The van made its way into Sydney through crawling traffic and, getting to the center of city, throngs of people.  The city, more so then any other, seemed alive with cars and people.  Melbourne too is crowded, but the existence of trolleys, buses, and rail systems seems to keep the traffic to a minimum - not so in Sydney.  The place seemed to teem.

Piling out of the van at my hotel, the smell of people, cars and the sea seemed to mix on that busy street corner.  For a country boy, it was dirty yet refreshing, oppressive yet liberating.

Hello Sydney, I’m glad to be here.

Here Comes Santa Claus!

December 11th, 2009

 There was a little piece of Americana that still lives and breathes in the small towns of Northern Minnesota.  One old bit of tradition that, despite its common status still lives and breathes and clings to life in this era of video games, high speed internet, and twenty-four seven communication.

In the heart of December, when the days get to be their shortest, Santa Claus still comes to town.

Even as a child, I remember those days - usually a Saturday afternoon - when the town would come alive.  Early on, it was almost an all day affair.  The auditorium of the high school would be converted into a quasi-movie theater - Santa’s toy shop with the big screen pulled down, mats thrown on the floor, and red and green decorations scattered about.  Hot chocolate, cider, and cookies would be served as we watched old black and white cartoon and Three Stogies movies.

After the movie (one of my first taste of moving pictures), with great fanfare would stride the great man himself, Santa Claus.  Taking his seat next to the generically decorated Christmas Tree, he would carefully ask what we would like to Christmas as the camera snapped a picture and we moved on in awe.

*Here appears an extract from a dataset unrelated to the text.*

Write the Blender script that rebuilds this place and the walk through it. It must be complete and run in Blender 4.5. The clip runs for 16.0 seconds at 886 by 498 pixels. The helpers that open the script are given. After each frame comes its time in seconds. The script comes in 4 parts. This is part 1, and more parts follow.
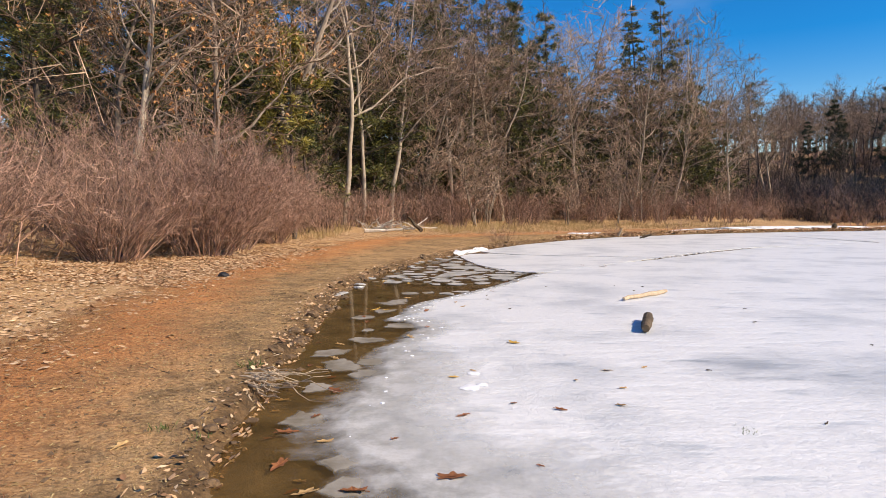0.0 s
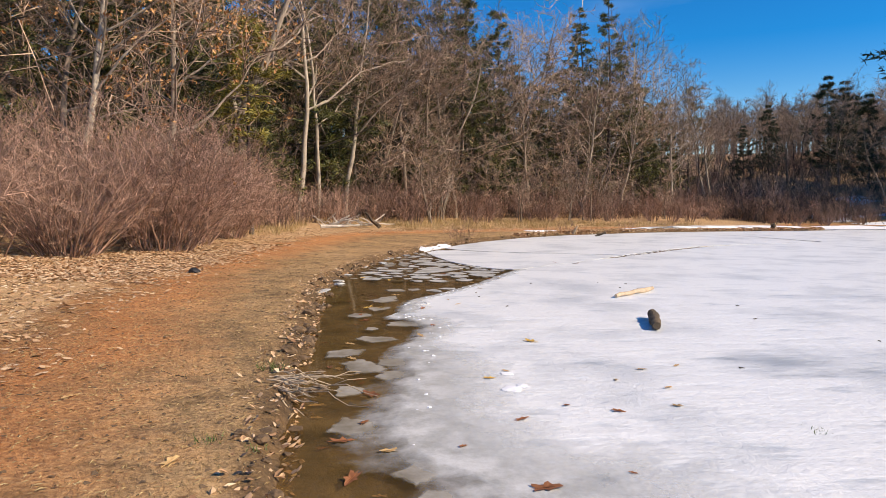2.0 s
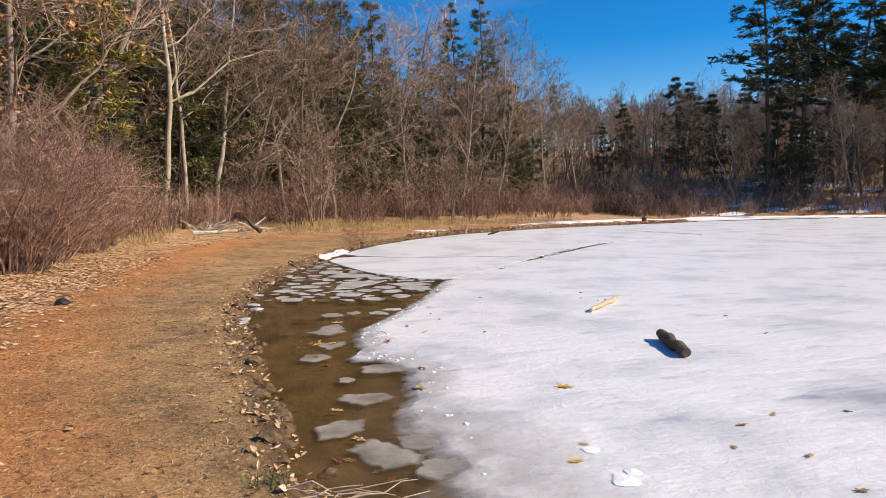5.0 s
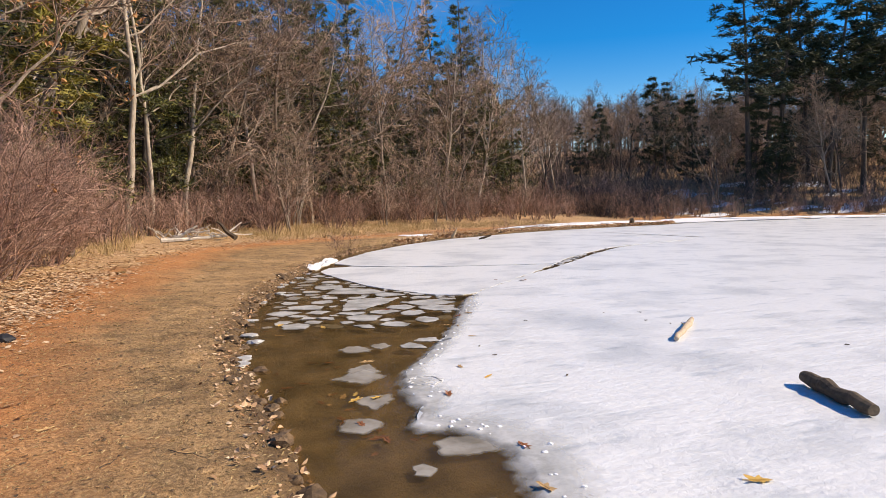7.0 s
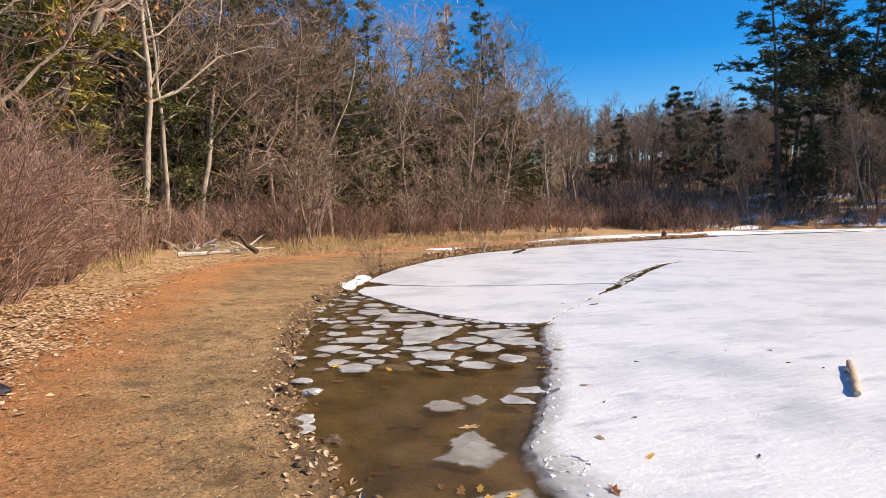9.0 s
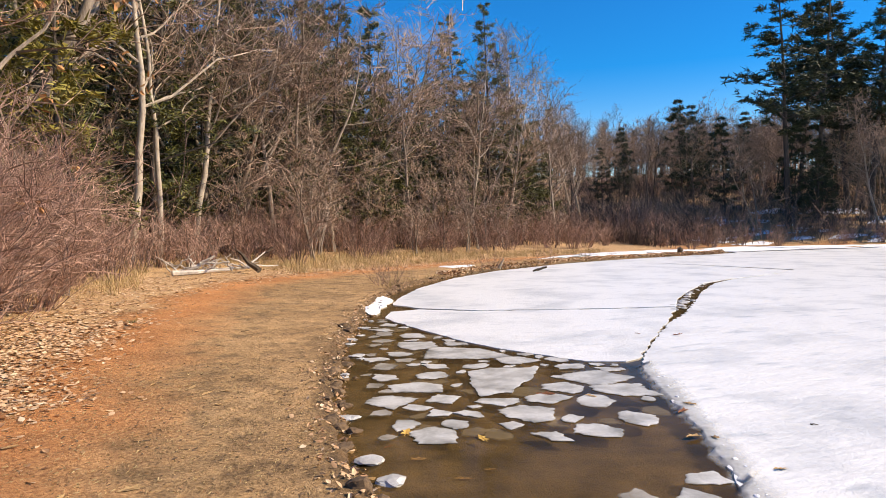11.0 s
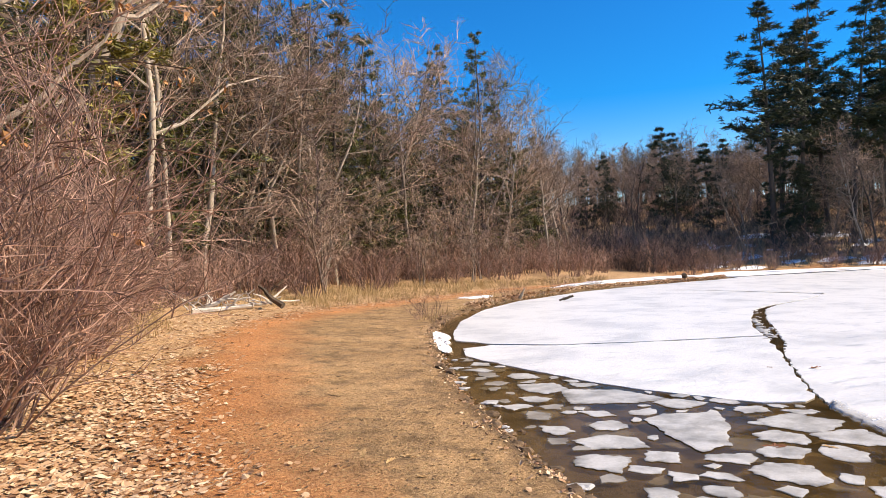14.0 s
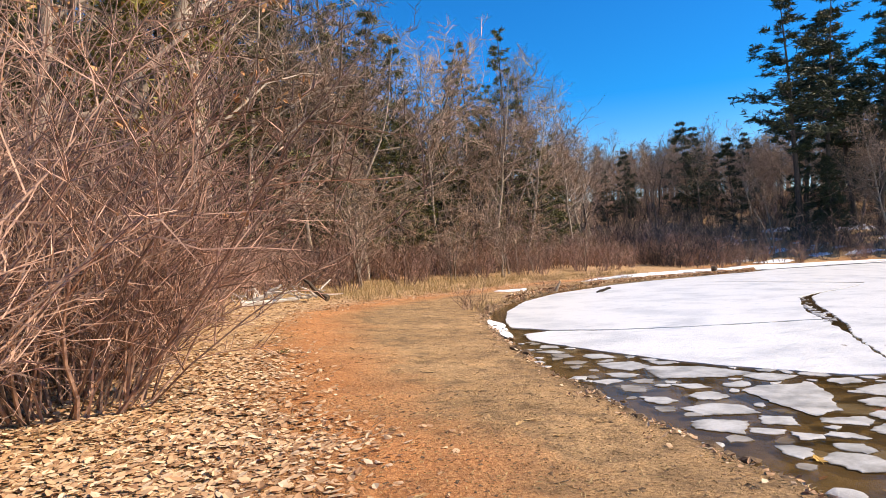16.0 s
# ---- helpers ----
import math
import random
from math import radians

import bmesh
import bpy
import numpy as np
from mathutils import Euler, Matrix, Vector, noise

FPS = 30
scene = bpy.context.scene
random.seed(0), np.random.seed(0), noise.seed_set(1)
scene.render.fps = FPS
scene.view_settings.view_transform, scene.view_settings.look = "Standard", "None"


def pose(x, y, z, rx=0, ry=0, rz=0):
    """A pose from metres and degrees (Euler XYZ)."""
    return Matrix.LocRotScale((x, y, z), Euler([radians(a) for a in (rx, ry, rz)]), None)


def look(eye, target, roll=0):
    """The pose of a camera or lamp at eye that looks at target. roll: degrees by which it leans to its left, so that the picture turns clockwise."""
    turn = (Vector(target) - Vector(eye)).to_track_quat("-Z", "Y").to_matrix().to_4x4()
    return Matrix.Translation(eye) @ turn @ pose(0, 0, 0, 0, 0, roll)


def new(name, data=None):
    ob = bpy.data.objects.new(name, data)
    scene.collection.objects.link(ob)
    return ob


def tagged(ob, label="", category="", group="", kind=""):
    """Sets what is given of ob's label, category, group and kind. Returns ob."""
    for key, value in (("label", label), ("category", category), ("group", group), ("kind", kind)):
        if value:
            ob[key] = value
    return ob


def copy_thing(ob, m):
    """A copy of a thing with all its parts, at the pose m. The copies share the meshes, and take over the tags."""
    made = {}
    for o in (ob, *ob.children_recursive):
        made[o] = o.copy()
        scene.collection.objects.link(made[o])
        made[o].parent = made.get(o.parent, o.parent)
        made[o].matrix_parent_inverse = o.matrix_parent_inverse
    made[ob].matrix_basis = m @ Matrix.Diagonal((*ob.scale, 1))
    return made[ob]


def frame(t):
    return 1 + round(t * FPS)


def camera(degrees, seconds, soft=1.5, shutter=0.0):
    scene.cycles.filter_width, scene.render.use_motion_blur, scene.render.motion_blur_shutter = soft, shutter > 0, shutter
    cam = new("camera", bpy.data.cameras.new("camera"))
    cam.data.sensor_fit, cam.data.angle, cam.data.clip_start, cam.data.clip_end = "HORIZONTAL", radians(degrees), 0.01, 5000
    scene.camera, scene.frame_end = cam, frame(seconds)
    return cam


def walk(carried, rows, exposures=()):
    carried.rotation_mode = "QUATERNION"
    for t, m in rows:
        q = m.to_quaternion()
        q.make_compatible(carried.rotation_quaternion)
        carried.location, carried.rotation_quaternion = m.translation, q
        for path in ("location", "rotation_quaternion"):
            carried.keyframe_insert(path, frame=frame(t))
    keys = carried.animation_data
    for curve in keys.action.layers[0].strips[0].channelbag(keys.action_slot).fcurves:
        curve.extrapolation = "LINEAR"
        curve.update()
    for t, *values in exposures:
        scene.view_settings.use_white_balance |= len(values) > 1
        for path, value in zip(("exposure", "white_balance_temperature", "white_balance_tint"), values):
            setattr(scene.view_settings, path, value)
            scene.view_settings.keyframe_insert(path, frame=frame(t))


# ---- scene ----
cam = camera(67.2, 16.0, soft=0.5)
PATH = [
    (0, (-0.000, 0.000, 1.700), (0.000, 9.981, 1.080), -0.33),
    (0.5, (-0.188, 0.115, 1.709), (-0.018, 10.095, 1.097), -0.15),
    (1, (-0.336, 0.217, 1.692), (0.080, 10.188, 1.048), 0.41),
    (1.5, (-0.570, 0.292, 1.646), (0.074, 10.247, 0.957), 0.38),
    (2, (-0.910, 0.375, 1.654), (-0.015, 10.313, 0.992), 0.34),
    (2.5, (-1.152, 0.572, 1.635), (-0.046, 10.489, 0.976), -0.03),
    (3, (-1.389, 0.865, 1.720), (-0.023, 10.749, 1.069), -0.10),
    (3.5, (-1.661, 1.175, 1.736), (0.348, 10.947, 1.041), -0.57),
    (4, (-1.832, 1.548, 1.790), (0.500, 11.248, 1.102), -0.84),
    (4.5, (-1.911, 2.081, 1.814), (0.661, 11.721, 1.133), -0.83),
    (5, (-2.069, 2.569, 1.800), (0.854, 12.106, 1.087), -0.74),
    (7.5, (-2.561, 5.470, 1.852), (0.854, 14.845, 1.184), -1.03),
    (8, (-2.686, 5.905, 1.861), (0.738, 15.281, 1.249), -0.97),
    (8.5, (-2.755, 6.503, 1.904), (0.628, 15.897, 1.338), -1.19),
    (9, (-2.811, 7.095, 1.897), (0.475, 16.526, 1.378), -0.94),
    (11.5, (-3.284, 10.093, 1.869), (0.220, 19.456, 1.637), -0.96),
    (12, (-3.466, 10.566, 1.863), (0.104, 19.905, 1.687), -1.01),
    (12.5, (-3.731, 10.909, 1.864), (-0.048, 20.205, 1.787), -1.04),
    (13, (-4.165, 11.141, 1.918), (-0.362, 20.389, 1.932), -1.30),
    (13.5, (-4.585, 11.327, 1.909), (-0.736, 20.556, 1.994), -1.57),
    (14, (-4.928, 11.476, 1.916), (-0.998, 20.670, 2.070), -1.95),
    (14.5, (-5.419, 11.601, 1.796), (-1.430, 20.769, 1.964), -1.93),
    (15, (-5.747, 11.687, 1.718), (-1.790, 20.869, 1.886), -2.34),
    (15.5, (-5.914, 11.680, 1.649), (-2.069, 20.909, 1.869), -2.85),
    (16, (-5.952, 11.692, 1.678), (-2.200, 20.960, 1.841), -2.59),
]
walk(cam, [(t, look(eye, target, roll)) for t, eye, target, roll in PATH],
     [(0, 0.3, 7700, 13), (5, 0.28, 7700, 13), (9, 0.4, 7700, 13), (12, 0.6, 7700, 13), (16, 0.68, 7700, 13)])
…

As I grew older, and with the advent of VCR’s moving the picture show to obsolescence, Santa Claus Day moved out of the confines of the school auditorium and took on the entire town.

The fire hall was converted into a makeshift Santa’s workshop, a contingent of fire trucks were moved to the street out front and were an attraction unto themselves.  The drinks and goodies remained.  The local stores opened their doors for shopping (and the friends and neighbors that ran them and worked at the stores were very helpful - “oh, your mother will love that!)”

Santa Claus would still make his grand entrance, but because people could come and go without the thought of missing the movies, the crowd was usually smaller.  He would still happily greet each child and have them whisper their desires to him, the camera would whir and snap, and with a hearty Ho-Ho-Ho Santa would send you off with a kindly pat on the head and candy cane in hand.

In addition to the shopping and the visit with Santa, there was also the pleasure of the sleigh rides.  One of the local farmers would bring in his team of Belgian horses, big, beautiful brutes - the literal work horses of the equine race ranking right up there with the Clydesdales, and wagon that was in lieu of a sleigh. 

Bundled up against the cold of December and with hot cider in hand, we would ride the wagon through the streets of town, listening to the hoof beats of the horses, the jangle of their harnesses and bells, and the creaky wagon underneath.

The town seemed different.  Decked out for the holidays, the hustle and the bustle of the season seemed to melt away and we were taken to the serenity of our little town.

I said earlier that this tradition still exists - and I believe that it does in some form, but even if it doesn’t.  Even if the horses are gone, the generic Christmas Tree no longer shines under the florescent lights of the fire hall, the magic of those Santa Claus days and the beauty of my hometown at Christmas still lives in those that have the lived it.